LLC vs. S-Corp Tax Election
An LLC by default is taxed as a sole prop or partnership. Electing S-Corp status splits owner income into salary (FICA-taxed) and distributions (not FICA-taxed), saving 15.3% on the distribution portion. The breakeven is usually $50,000-$75,000 of net profit.

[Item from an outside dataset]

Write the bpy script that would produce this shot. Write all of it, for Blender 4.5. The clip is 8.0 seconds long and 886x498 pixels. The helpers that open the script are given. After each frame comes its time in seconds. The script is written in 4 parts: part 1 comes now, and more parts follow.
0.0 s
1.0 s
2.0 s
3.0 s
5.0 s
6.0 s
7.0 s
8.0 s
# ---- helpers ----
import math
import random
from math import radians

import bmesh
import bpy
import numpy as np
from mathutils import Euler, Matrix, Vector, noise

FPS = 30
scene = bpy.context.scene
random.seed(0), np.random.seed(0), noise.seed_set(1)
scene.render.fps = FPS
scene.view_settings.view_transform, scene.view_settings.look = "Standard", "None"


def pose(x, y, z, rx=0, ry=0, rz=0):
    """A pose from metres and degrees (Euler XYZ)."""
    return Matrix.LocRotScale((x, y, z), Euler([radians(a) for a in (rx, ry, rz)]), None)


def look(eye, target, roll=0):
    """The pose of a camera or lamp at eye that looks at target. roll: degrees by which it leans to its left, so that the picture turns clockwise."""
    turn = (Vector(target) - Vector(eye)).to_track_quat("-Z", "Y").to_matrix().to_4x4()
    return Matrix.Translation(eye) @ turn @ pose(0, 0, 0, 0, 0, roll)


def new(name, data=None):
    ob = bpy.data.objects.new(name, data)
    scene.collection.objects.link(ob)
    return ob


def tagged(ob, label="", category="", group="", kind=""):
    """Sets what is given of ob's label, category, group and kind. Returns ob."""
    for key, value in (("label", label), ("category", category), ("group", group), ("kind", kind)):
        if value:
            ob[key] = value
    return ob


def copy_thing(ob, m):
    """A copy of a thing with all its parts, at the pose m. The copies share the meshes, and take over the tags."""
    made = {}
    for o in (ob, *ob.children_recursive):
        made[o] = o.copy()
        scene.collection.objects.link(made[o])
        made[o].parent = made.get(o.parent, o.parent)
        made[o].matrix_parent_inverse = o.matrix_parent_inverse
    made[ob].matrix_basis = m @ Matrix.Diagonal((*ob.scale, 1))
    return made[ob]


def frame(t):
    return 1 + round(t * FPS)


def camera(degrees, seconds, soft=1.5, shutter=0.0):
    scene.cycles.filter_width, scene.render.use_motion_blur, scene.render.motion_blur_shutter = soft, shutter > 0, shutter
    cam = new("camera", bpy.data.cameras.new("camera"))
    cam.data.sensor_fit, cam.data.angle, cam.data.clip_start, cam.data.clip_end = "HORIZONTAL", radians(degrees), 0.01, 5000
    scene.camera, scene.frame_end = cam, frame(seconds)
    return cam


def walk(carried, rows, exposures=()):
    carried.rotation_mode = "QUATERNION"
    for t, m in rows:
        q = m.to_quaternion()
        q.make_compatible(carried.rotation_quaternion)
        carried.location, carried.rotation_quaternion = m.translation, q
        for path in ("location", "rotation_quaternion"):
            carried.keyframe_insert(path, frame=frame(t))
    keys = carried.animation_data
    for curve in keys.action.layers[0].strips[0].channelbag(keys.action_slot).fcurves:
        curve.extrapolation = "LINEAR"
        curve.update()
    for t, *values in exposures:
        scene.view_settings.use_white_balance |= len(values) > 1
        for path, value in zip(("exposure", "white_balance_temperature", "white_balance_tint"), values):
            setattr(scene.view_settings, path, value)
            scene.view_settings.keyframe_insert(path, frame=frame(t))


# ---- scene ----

| LLC | S-Corp Tax Election | |
|---|---|---|
| Self-employment tax | 15.3% on ALL net income | 15.3% on salary only |
| Payroll requirement | None | Required (W-2 to yourself) |
| Tax filing | Schedule C on personal 1040 | Form 1120-S + K-1 + personal 1040 |
| Annual cost | $0-$200 (state fees) | $800-$2,500 (payroll + tax prep) |
| Reasonable salary | Not required | Required (IRS audits this) |
| State franchise tax | Often $0 | Varies — CA $800/yr minimum |
| QBI deduction | 20% on net income (with limits) | 20% on K-1 income (with limits) |
| Best for | Net profit under $50K, side hustles | Net profit $75K+, established business |
Choose LLC if
- Your business nets under $50K/year.
- You want zero administrative overhead.
- You may shut down or pivot the business soon.
- You live in a state with high S-Corp franchise taxes.
Choose S-Corp Tax Election if
- Your business nets $75K+ consistently.
- You can afford $1,500-$2,500/year for payroll + tax prep.
- You plan to keep the business 3+ years.
- You want the audit deterrent of a "real" corporate structure.